Exactly, and that is what the fallacy that Anthony is trying to invoke here says: you cannot prove causation from a correlation. (implied: a correlation alone). As in the examples given there may be no connection between the two events, i.e., the NFL wins the superbowl and the stock market goes up. There is statistical evidence that shows a fairly high positive correlation between these two; however, in the years the "superbowl effect" was popular, the NFL tended to win more often and the market tended to be up more years rather than down. There is no connection, no causation, no superbowl effect.
> However, if, for example,
> we discovered that birds were attracted to green
> grass, and the greener the grass the more likely
> it is that birds will be nearby, we have a
> physical, testable mechanism - correlation becomes
> evidence of causation (green grass causes there to
> be more birds) and evidence against causation
> (birds make grass green).
The birds are certainly attracted to growing grass; they eat grass seeds and they eat insects that eat growing grasses. So the grass could "cause" the birds to appear. In addition, since some seeds are excreted by the birds along with fresh fertilizer in the form of droppings, the birds could potentially cause more grass to grow. But both grass and birds are "caused" to appear in the spring because it's spring...the earth's movement is the ultimate cause.
> The analogies fail because the link between global
> warming and man-made greenhouse gasses is not
> simply one of correlation. There is also the
> knowledge that those gasses, when formed
> "naturally", act as greenhouse gasses. It is a
> known physical process. The only real argument is
> whether man made gasses are having a significant
> effect on an already-existing warming trend and
> how the word "significant" is interpreted. There
> is no doubt that CO2, whether from animal
> respiration, volcanoes or power stations, has a
> warming effect. This is based on the physical
> properties of the gas in the atmosphere, not on
> correlations.
It is not the analogy that fails here. My analogy is meant simply to illustrates the fallacy. Anthony's analogy did not do that.
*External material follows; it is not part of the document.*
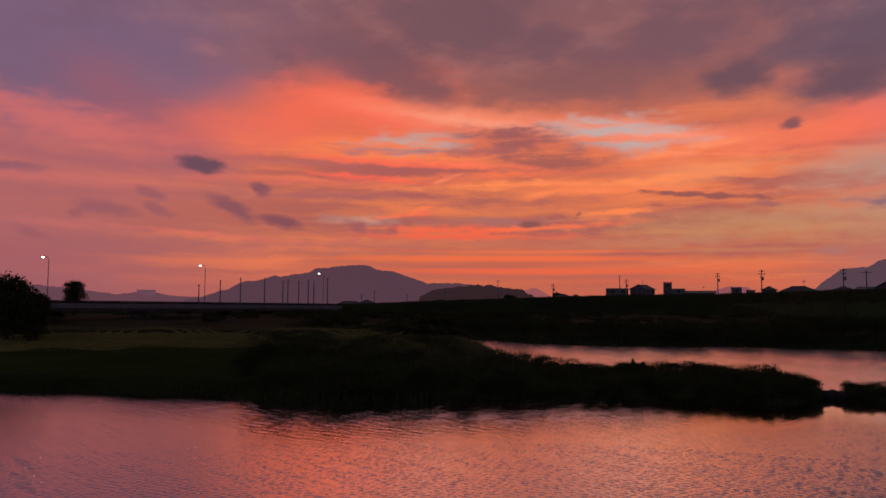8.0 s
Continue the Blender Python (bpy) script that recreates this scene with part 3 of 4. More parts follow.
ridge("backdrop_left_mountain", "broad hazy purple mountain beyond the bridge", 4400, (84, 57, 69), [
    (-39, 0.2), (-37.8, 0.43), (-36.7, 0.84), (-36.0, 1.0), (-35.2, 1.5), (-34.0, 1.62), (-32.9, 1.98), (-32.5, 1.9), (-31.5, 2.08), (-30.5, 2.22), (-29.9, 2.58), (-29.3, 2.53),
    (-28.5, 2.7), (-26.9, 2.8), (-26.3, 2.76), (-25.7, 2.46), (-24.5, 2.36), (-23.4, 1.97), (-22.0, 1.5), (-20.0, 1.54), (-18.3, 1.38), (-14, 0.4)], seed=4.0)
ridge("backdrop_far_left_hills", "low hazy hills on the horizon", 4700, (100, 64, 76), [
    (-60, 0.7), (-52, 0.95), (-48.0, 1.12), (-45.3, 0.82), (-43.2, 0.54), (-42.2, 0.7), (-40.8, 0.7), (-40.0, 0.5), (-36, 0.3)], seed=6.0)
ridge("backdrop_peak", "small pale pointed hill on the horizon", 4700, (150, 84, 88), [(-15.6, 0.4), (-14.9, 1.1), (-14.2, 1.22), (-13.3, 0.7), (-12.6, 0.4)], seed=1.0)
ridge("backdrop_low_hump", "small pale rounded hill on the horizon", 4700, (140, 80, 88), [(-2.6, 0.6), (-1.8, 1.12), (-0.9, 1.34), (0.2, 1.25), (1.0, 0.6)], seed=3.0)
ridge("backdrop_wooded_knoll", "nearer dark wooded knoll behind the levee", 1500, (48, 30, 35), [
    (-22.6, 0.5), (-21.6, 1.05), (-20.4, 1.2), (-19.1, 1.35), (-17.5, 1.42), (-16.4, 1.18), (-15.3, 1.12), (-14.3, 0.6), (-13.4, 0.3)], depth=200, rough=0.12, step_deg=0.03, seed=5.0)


# ---- vegetation ----
def leaf_mesh(name, count, lumps, size, seed, material, droop=0.3):
    """Many small folded leaves in and on a heap of lumps (centre, radii)."""
    rng = np.random.default_rng(seed)
    verts, faces = [], []
    for k in range(count):
        c, r = lumps[rng.integers(len(lumps))]
        v = rng.normal(size=3)
        v /= np.linalg.norm(v)
        v[2] = abs(v[2]) * 1.0 if rng.random() < 0.8 else v[2]
        p = np.array(c) + v * np.array(r) * (rng.random() ** 0.4) * (1 + 0.16 * rng.normal() * (rng.random() < 0.25))
        if p[2] < 0.02:
            p[2] = 0.02 + 0.2 * rng.random()
        d = rng.normal(size=3)
        d[2] = d[2] * 0.6 + 0.35
        d /= np.linalg.norm(d)
        side = np.cross(d, rng.normal(size=3))
        side /= np.linalg.norm(side) + 1e-6
        s = size * (0.6 + 0.8 * rng.random())
        i = len(verts)
        verts += [p - d * s, p + side * s * 0.42, p + d * s, p - side * s * 0.42 - np.array([0, 0, droop * s * 0.4])]
        faces += [(i, i + 1, i + 2), (i, i + 2, i + 3)]
    me = bpy.data.meshes.new(name)
    me.from_pydata([tuple(v) for v in verts], [], faces)
    me.materials.append(material)
    return me


def make_bush(kind, seed, w, h, count, leaf, label, group, material=None, name="bush", category="bush"):
    rng = random.Random(seed)
    ob = thing(name, Matrix.Translation((0, 0, -200)), label, category, group)
    lumps = [((0, 0, h * 0.35), (w * 0.5, w * 0.45, h * 0.45))]
    for k in range(kind):
        a = rng.uniform(0, 6.283)
        r = rng.uniform(0.15, 0.42) * w
        z = rng.uniform(0.3, 0.78) * h
        q = rng.uniform(0.14, 0.26)
        lumps.append(((r * math.cos(a), r * math.sin(a), z), (w * q, w * q, min(h * q * 1.2, h - z))))
    for c, r in lumps[1:]:
        bm = rod(B(), (c[0] * 0.15, c[1] * 0.15, -0.25), (c[0] * 0.6, c[1] * 0.6, c[2] * 0.6), 0.03 * h / 2, 0.016 * h / 2, 5)
        rod(bm, (c[0] * 0.6, c[1] * 0.6, c[2] * 0.6), (c[0], c[1], c[2] + r[2] * 0.7), 0.016 * h / 2, 0.005, 4)
        part("stem", bm, M_BARK, ob)
    crown = new("crown", leaf_mesh("crown", count, lumps, leaf, seed, material or M_LEAF))
    crown.parent = ob
    return ob


def blades(name, spots, height_of, width, seed, material, label, category, per=1, lean=0.35):
    """Upright grass or reed blades at (x, y, z) spots, each a bent, pointed strip."""
    rng = np.random.default_rng(seed)
    n = len(spots)
    P = np.asarray(spots, float)
    H = height_of * (0.55 + 0.6 * rng.random(n)) if np.isscalar(height_of) else np.asarray(height_of) * (0.6 + 0.55 * rng.random(n))
    th = rng.random(n) * 6.283
    s = np.stack([np.cos(th), np.sin(th), np.zeros(n)], 1) * (width * (0.6 + 0.8 * rng.random(n)))[:, None]
    l = np.stack([rng.normal(size=n), rng.normal(size=n), np.zeros(n)], 1) * lean * H[:, None] * 0.5
    up = np.array([0, 0, 1.0])
    mid = P + l * 0.3 + up * (H * 0.55)[:, None]
    tip = P + l + up * H[:, None]
    low = P - up * 0.15
    verts = np.stack([low - s, low + s, mid + s * 0.8, mid - s * 0.8, tip], 1).reshape(-1, 3)
    i = np.arange(n)[:, None] * 5
    quads = (i + np.array([0, 1, 2, 3])).tolist()
    tris = (i + np.array([3, 2, 4])).tolist()
    me = bpy.data.meshes.new(name)
    me.from_pydata(verts.tolist(), [], quads + tris)
    me.materials.append(material)
    return tagged(new(name, me), label, category, kind="stuff")


def scatter(n, seed, az0, az1, near, width, keep=lambda a, d: True):
    """Spots between two curves, evenly by area, standing on the ground."""
    rng = np.random.default_rng(seed)
    a = rng.uniform(az0, az1, n)
    d = near(a) + rng.random(n) * width(a)
    ok = np.array([keep(x, y) for x, y in zip(a, d)]) if keep else np.ones(n, bool)
    a, d = a[ok], d[ok]
    z = height(a, d)
    ok = z > -0.12
    a, d, z = a[ok], d[ok], z[ok]
    return np.stack([d * np.sin(np.radians(a)), d * np.cos(np.radians(a)), z], 1), a, d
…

I believe what you mean to say here is that the fallacy invoked by Anthony, that fallacy itself, fails here.
> The only real unknown is whether the 2% (or
> whatever) of CO2 added by humanity to the
> atmosphere has a negligible effect or is putting
> enough energy into the atmosphere to disrupt
> climate patterns (which is the real issue, not a
> couple of degrees mean global temperature
> increase). To claim that it is just a correlation
> is to ignore the physics.
I have not claimed any such thing, so I'll leave you to work things out with Anthony.